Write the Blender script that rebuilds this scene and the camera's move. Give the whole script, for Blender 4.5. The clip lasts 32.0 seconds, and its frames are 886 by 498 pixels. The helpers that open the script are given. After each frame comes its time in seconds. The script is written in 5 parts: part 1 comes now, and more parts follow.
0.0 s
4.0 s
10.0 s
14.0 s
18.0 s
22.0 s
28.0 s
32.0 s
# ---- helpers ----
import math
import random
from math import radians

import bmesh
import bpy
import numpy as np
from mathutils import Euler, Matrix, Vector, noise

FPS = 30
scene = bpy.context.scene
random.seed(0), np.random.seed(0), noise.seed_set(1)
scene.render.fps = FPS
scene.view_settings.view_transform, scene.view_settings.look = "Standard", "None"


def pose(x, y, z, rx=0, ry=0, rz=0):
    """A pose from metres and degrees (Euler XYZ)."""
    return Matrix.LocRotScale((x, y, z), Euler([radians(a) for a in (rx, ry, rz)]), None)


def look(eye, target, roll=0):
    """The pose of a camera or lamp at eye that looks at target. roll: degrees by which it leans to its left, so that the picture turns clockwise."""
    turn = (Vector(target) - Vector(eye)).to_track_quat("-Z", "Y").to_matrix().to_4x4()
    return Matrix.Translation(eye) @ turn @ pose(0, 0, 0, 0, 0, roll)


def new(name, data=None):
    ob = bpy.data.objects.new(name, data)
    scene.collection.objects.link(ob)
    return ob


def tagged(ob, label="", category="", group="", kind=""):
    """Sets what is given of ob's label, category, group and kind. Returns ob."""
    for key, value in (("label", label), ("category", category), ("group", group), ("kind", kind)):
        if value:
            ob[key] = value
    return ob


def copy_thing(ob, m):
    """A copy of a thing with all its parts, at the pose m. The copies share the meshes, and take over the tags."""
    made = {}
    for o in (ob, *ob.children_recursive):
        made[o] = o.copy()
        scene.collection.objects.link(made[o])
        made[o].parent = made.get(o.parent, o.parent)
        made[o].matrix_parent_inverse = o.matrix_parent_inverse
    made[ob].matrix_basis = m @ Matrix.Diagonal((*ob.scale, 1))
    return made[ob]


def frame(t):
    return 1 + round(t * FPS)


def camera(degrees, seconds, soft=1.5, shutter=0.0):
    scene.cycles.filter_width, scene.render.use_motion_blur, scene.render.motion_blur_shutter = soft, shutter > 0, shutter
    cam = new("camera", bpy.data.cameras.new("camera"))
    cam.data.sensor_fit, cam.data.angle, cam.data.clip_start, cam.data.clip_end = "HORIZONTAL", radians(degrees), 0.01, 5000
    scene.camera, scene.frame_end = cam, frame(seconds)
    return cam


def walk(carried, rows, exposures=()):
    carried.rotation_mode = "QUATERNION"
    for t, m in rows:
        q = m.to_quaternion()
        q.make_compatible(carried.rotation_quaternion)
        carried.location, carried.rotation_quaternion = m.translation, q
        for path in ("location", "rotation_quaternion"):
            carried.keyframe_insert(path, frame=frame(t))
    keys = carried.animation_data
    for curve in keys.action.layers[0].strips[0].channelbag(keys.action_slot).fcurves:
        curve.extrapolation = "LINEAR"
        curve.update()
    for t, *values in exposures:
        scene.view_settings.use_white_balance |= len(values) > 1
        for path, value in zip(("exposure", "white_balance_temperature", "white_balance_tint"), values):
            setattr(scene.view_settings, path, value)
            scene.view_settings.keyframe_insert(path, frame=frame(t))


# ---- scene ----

▬▬▬▬▬▬

Directions for this task:
Transcribe the material exactly as it reads.

The reply:
Write the Blender script that rebuilds this scene and the camera's move. Give the whole script, for Blender 4.5. The clip lasts 32.0 seconds, and its frames are 886 by 498 pixels. The helpers that open the script are given. After each frame comes its time in seconds. The script is written in 5 parts: part 1 comes now, and more parts follow.
0.0 s
4.0 s
10.0 s
14.0 s
18.0 s
22.0 s
28.0 s
32.0 s
# ---- helpers ----
import math
import random
from math import radians

import bmesh
import bpy
import numpy as np
from mathutils import Euler, Matrix, Vector, noise

FPS = 30
scene = bpy.context.scene
random.seed(0), np.random.seed(0), noise.seed_set(1)
scene.render.fps = FPS
scene.view_settings.view_transform, scene.view_settings.look = "Standard", "None"


def pose(x, y, z, rx=0, ry=0, rz=0):
    """A pose from metres and degrees (Euler XYZ)."""
    return Matrix.LocRotScale((x, y, z), Euler([radians(a) for a in (rx, ry, rz)]), None)


def look(eye, target, roll=0):
    """The pose of a camera or lamp at eye that looks at target. roll: degrees by which it leans to its left, so that the picture turns clockwise."""
    turn = (Vector(target) - Vector(eye)).to_track_quat("-Z", "Y").to_matrix().to_4x4()
    return Matrix.Translation(eye) @ turn @ pose(0, 0, 0, 0, 0, roll)


def new(name, data=None):
    ob = bpy.data.objects.new(name, data)
    scene.collection.objects.link(ob)
    return ob


def tagged(ob, label="", category="", group="", kind=""):
    """Sets what is given of ob's label, category, group and kind. Returns ob."""
    for key, value in (("label", label), ("category", category), ("group", group), ("kind", kind)):
        if value:
            ob[key] = value
    return ob


def copy_thing(ob, m):
    """A copy of a thing with all its parts, at the pose m. The copies share the meshes, and take over the tags."""
    made = {}
    for o in (ob, *ob.children_recursive):
        made[o] = o.copy()
        scene.collection.objects.link(made[o])
        made[o].parent = made.get(o.parent, o.parent)
        made[o].matrix_parent_inverse = o.matrix_parent_inverse
    made[ob].matrix_basis = m @ Matrix.Diagonal((*ob.scale, 1))
    return made[ob]


def frame(t):
    return 1 + round(t * FPS)


def camera(degrees, seconds, soft=1.5, shutter=0.0):
    scene.cycles.filter_width, scene.render.use_motion_blur, scene.render.motion_blur_shutter = soft, shutter > 0, shutter
    cam = new("camera", bpy.data.cameras.new("camera"))
    cam.data.sensor_fit, cam.data.angle, cam.data.clip_start, cam.data.clip_end = "HORIZONTAL", radians(degrees), 0.01, 5000
    scene.camera, scene.frame_end = cam, frame(seconds)
    return cam


def walk(carried, rows, exposures=()):
    carried.rotation_mode = "QUATERNION"
    for t, m in rows:
        q = m.to_quaternion()
        q.make_compatible(carried.rotation_quaternion)
        carried.location, carried.rotation_quaternion = m.translation, q
        for path in ("location", "rotation_quaternion"):
            carried.keyframe_insert(path, frame=frame(t))
    keys = carried.animation_data
    for curve in keys.action.layers[0].strips[0].channelbag(keys.action_slot).fcurves:
        curve.extrapolation = "LINEAR"
        curve.update()
    for t, *values in exposures:
        scene.view_settings.use_white_balance |= len(values) > 1
        for path, value in zip(("exposure", "white_balance_temperature", "white_balance_tint"), values):
            setattr(scene.view_settings, path, value)
            scene.view_settings.keyframe_insert(path, frame=frame(t))


# ---- scene ----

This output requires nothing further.